● Stated problem
Restate all the material verbatim, except for the pictures.
== Recorded data ==
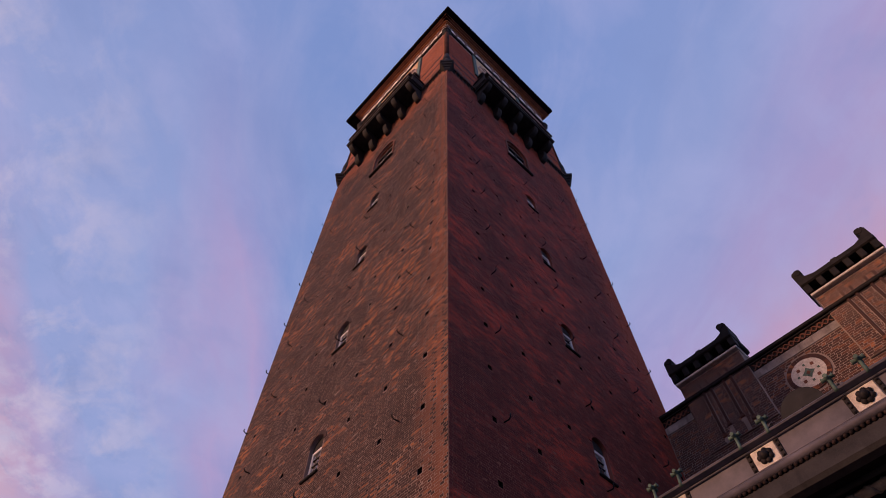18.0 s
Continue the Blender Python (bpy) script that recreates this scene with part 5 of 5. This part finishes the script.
    for m in mids:
        part("arch", Shape(turn).ring(m, 62.22, 0.60, 0.72, 0, 180, F + 0.25, F + 0.31, 20).ring(m, 62.22, 0.54, 0.60, 0, 180, F + 0.05, F + 0.22, 20), M_ARCADE, arc)
        # black sheet that paints the shade inside the blind arch
        part("recess", Shape(turn).ring(m, 62.22, 0.003, 0.60, 0, 180, F + 0.01, F + 0.03, 18).box((m - 0.60, F + 0.01, 59.3), (m + 0.60, F + 0.03, 62.22)), M_SHADE, arc)
    for k in range(4):
        m = 20.55 + 1.55 * (k - 1.5)
        part("pier_cap", Shape(turn).box((m - 0.20, F + 0.2, 62.06), (m + 0.20, F + 0.34, 62.22), 0.02), M_ARCADE, arc)
    shelf = part("shelf", Shape(turn).prism([(F - 0.02, 63.72), (F + 0.42, 63.72), (F + 0.55, 63.86), (F + 0.55, 64.02), (F - 0.02, 64.10)], "x", 17.95, 23.20), M_DARKSTONE, tower, "black stone shelf under the clock")
    for k in range(4):
        m = 18.22 + 4.71 * k / 3
        part("shelf_bracket", Shape(turn).box((m - 0.17, F - 0.02, 63.30), (m + 0.17, F + 0.50, 63.72), 0.05).ball((m, F + 0.42, 63.42), 0.13, 8), M_DARKSTONE, shelf)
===
● Full answer
18.0 s
Continue the Blender Python (bpy) script that recreates this scene with part 5 of 5. This part finishes the script.
    for m in mids:
        part("arch", Shape(turn).ring(m, 62.22, 0.60, 0.72, 0, 180, F + 0.25, F + 0.31, 20).ring(m, 62.22, 0.54, 0.60, 0, 180, F + 0.05, F + 0.22, 20), M_ARCADE, arc)
        # black sheet that paints the shade inside the blind arch
        part("recess", Shape(turn).ring(m, 62.22, 0.003, 0.60, 0, 180, F + 0.01, F + 0.03, 18).box((m - 0.60, F + 0.01, 59.3), (m + 0.60, F + 0.03, 62.22)), M_SHADE, arc)
    for k in range(4):
        m = 20.55 + 1.55 * (k - 1.5)
        part("pier_cap", Shape(turn).box((m - 0.20, F + 0.2, 62.06), (m + 0.20, F + 0.34, 62.22), 0.02), M_ARCADE, arc)
    shelf = part("shelf", Shape(turn).prism([(F - 0.02, 63.72), (F + 0.42, 63.72), (F + 0.55, 63.86), (F + 0.55, 64.02), (F - 0.02, 64.10)], "x", 17.95, 23.20), M_DARKSTONE, tower, "black stone shelf under the clock")
    for k in range(4):
        m = 18.22 + 4.71 * k / 3
        part("shelf_bracket", Shape(turn).box((m - 0.17, F - 0.02, 63.30), (m + 0.17, F + 0.50, 63.72), 0.05).ball((m, F + 0.42, 63.42), 0.13, 8), M_DARKSTONE, shelf)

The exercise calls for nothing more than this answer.